— START OF Dataset content —
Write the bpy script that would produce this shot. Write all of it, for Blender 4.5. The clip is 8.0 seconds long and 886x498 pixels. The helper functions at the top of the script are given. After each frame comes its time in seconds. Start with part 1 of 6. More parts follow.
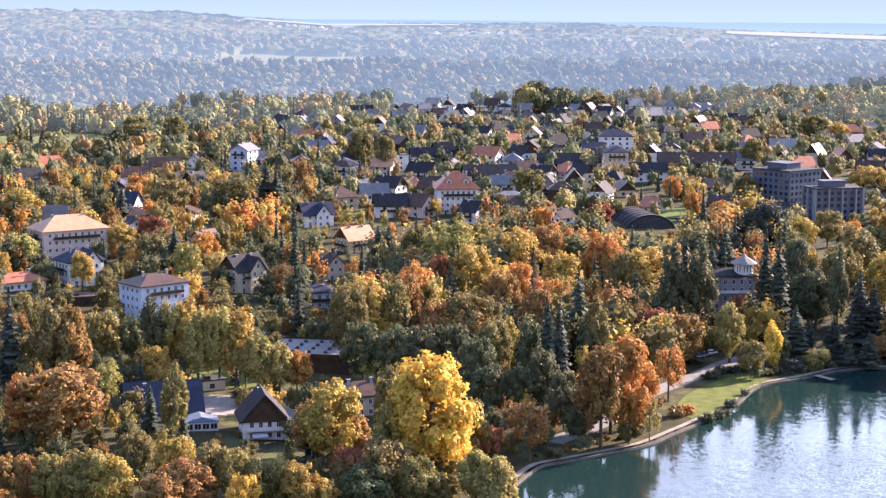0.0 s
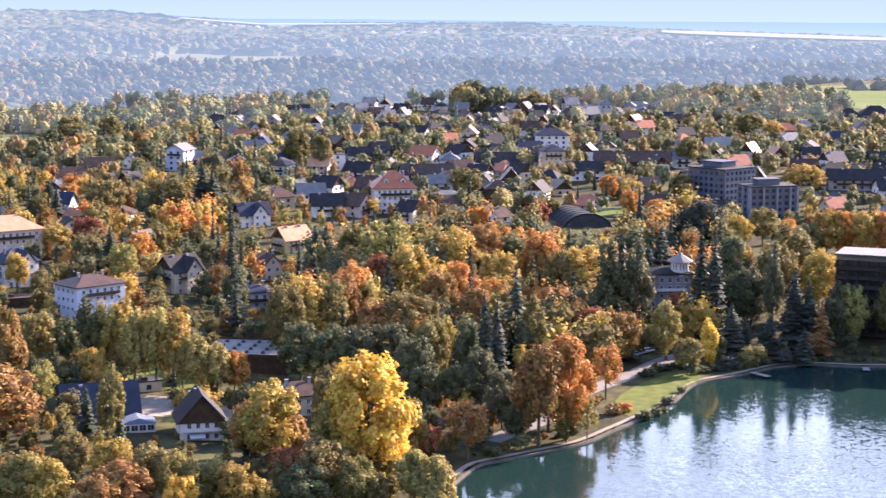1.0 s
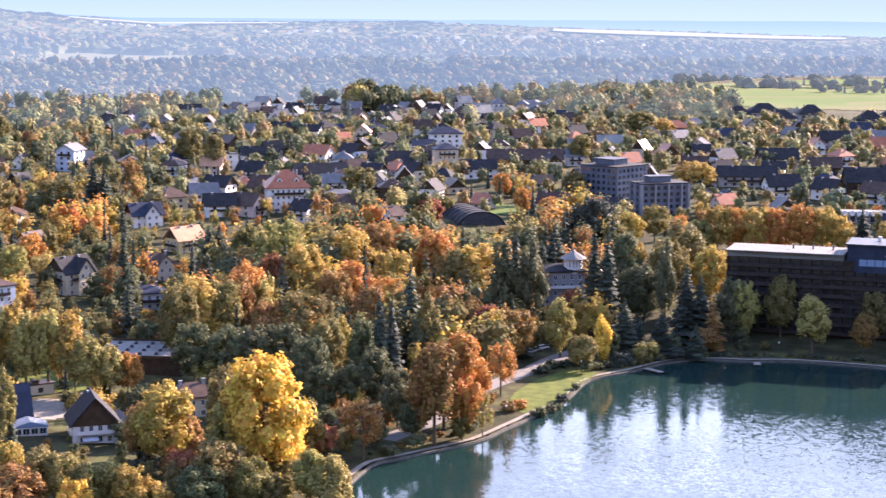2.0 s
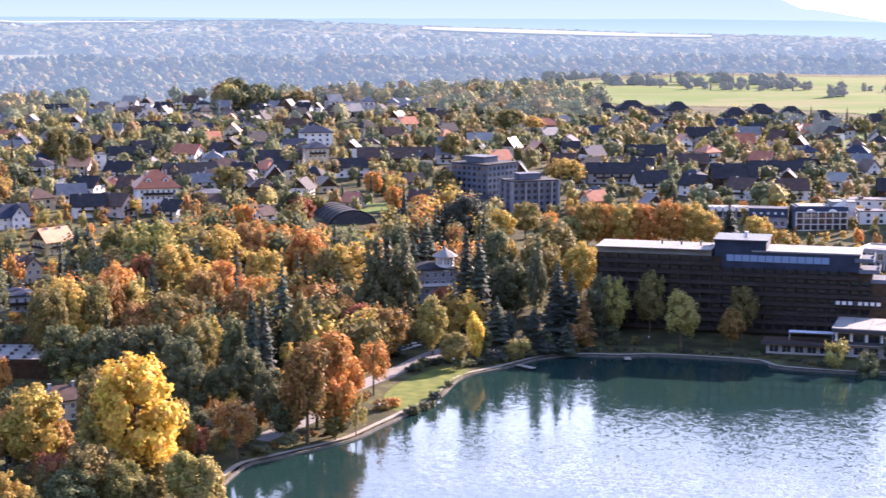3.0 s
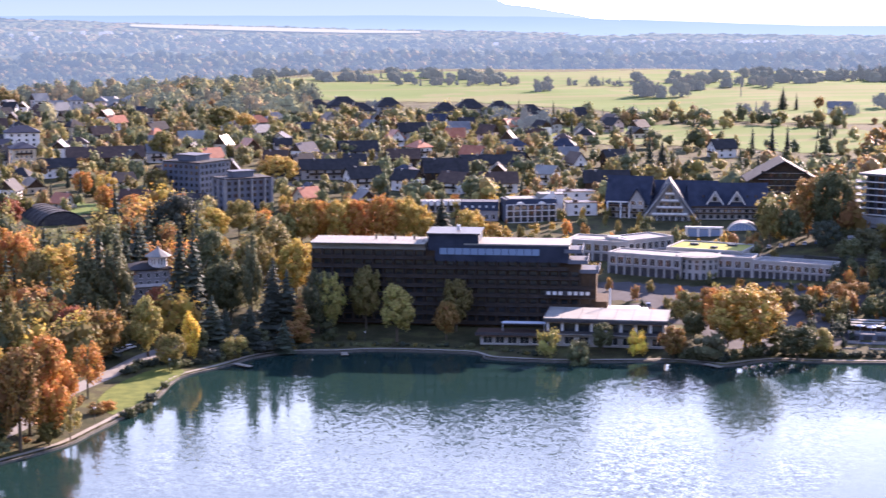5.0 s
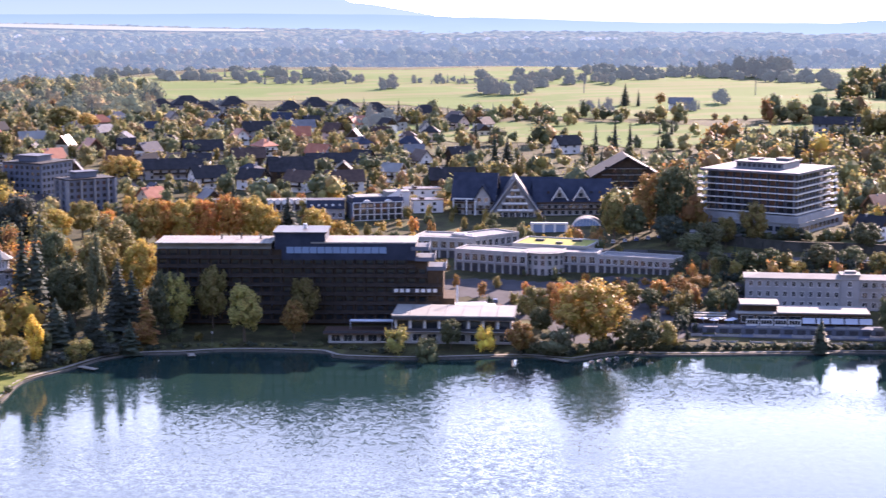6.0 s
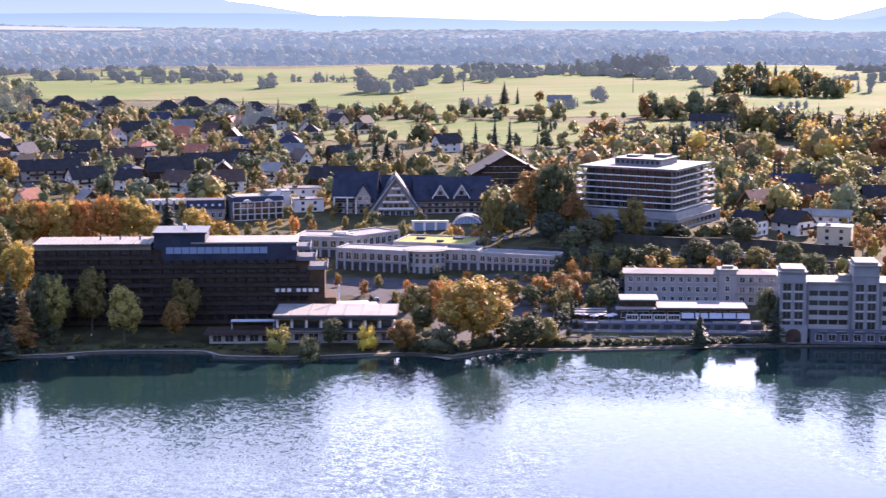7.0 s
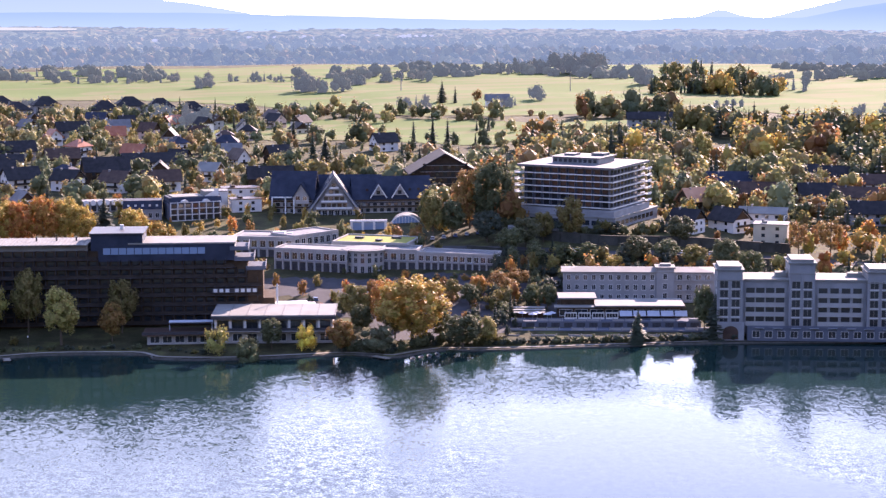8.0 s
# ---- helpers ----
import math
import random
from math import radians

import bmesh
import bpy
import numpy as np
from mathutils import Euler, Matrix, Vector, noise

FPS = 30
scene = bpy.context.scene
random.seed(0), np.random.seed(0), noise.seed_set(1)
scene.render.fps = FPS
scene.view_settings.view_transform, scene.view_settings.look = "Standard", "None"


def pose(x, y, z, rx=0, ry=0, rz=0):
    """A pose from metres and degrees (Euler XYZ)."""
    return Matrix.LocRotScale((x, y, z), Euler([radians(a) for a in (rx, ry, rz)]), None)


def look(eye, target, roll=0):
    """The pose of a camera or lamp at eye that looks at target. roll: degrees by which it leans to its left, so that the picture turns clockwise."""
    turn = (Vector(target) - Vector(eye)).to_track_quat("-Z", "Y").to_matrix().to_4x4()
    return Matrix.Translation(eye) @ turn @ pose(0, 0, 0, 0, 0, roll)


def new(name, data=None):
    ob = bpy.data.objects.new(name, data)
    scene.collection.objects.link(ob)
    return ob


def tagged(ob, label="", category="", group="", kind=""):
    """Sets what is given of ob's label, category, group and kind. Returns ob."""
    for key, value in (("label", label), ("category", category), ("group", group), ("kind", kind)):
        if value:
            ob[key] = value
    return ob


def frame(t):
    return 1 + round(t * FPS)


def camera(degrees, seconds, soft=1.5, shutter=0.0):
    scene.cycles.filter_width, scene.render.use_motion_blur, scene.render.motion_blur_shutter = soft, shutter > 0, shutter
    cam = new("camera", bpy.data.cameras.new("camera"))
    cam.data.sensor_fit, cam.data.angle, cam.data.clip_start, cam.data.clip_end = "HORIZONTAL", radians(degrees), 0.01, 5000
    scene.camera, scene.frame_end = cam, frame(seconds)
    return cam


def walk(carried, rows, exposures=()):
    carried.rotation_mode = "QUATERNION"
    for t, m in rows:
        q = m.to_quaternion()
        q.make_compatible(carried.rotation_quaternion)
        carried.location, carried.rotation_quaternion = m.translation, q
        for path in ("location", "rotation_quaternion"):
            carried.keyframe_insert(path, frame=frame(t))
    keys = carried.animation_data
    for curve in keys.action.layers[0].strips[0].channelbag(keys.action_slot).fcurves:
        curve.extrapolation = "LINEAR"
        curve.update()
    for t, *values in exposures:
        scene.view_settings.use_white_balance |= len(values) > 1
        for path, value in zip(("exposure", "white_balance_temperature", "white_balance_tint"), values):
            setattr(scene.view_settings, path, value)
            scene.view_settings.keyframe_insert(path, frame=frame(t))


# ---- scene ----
— END OF Dataset content —
● Brief
Transcribe the listing in full. Omit the pictures and keep every line exact.

● Correct answer
Write the bpy script that would produce this shot. Write all of it, for Blender 4.5. The clip is 8.0 seconds long and 886x498 pixels. The helper functions at the top of the script are given. After each frame comes its time in seconds. Start with part 1 of 6. More parts follow.
0.0 s
1.0 s
2.0 s
3.0 s
5.0 s
6.0 s
7.0 s
8.0 s
# ---- helpers ----
import math
import random
from math import radians

import bmesh
import bpy
import numpy as np
from mathutils import Euler, Matrix, Vector, noise

FPS = 30
scene = bpy.context.scene
random.seed(0), np.random.seed(0), noise.seed_set(1)
scene.render.fps = FPS
scene.view_settings.view_transform, scene.view_settings.look = "Standard", "None"


def pose(x, y, z, rx=0, ry=0, rz=0):
    """A pose from metres and degrees (Euler XYZ)."""
    return Matrix.LocRotScale((x, y, z), Euler([radians(a) for a in (rx, ry, rz)]), None)


def look(eye, target, roll=0):
    """The pose of a camera or lamp at eye that looks at target. roll: degrees by which it leans to its left, so that the picture turns clockwise."""
    turn = (Vector(target) - Vector(eye)).to_track_quat("-Z", "Y").to_matrix().to_4x4()
    return Matrix.Translation(eye) @ turn @ pose(0, 0, 0, 0, 0, roll)


def new(name, data=None):
    ob = bpy.data.objects.new(name, data)
    scene.collection.objects.link(ob)
    return ob


def tagged(ob, label="", category="", group="", kind=""):
    """Sets what is given of ob's label, category, group and kind. Returns ob."""
    for key, value in (("label", label), ("category", category), ("group", group), ("kind", kind)):
        if value:
            ob[key] = value
    return ob


def frame(t):
    return 1 + round(t * FPS)


def camera(degrees, seconds, soft=1.5, shutter=0.0):
    scene.cycles.filter_width, scene.render.use_motion_blur, scene.render.motion_blur_shutter = soft, shutter > 0, shutter
    cam = new("camera", bpy.data.cameras.new("camera"))
    cam.data.sensor_fit, cam.data.angle, cam.data.clip_start, cam.data.clip_end = "HORIZONTAL", radians(degrees), 0.01, 5000
    scene.camera, scene.frame_end = cam, frame(seconds)
    return cam


def walk(carried, rows, exposures=()):
    carried.rotation_mode = "QUATERNION"
    for t, m in rows:
        q = m.to_quaternion()
        q.make_compatible(carried.rotation_quaternion)
        carried.location, carried.rotation_quaternion = m.translation, q
        for path in ("location", "rotation_quaternion"):
            carried.keyframe_insert(path, frame=frame(t))
    keys = carried.animation_data
    for curve in keys.action.layers[0].strips[0].channelbag(keys.action_slot).fcurves:
        curve.extrapolation = "LINEAR"
        curve.update()
    for t, *values in exposures:
        scene.view_settings.use_white_balance |= len(values) > 1
        for path, value in zip(("exposure", "white_balance_temperature", "white_balance_tint"), values):
            setattr(scene.view_settings, path, value)
            scene.view_settings.keyframe_insert(path, frame=frame(t))


# ---- scene ----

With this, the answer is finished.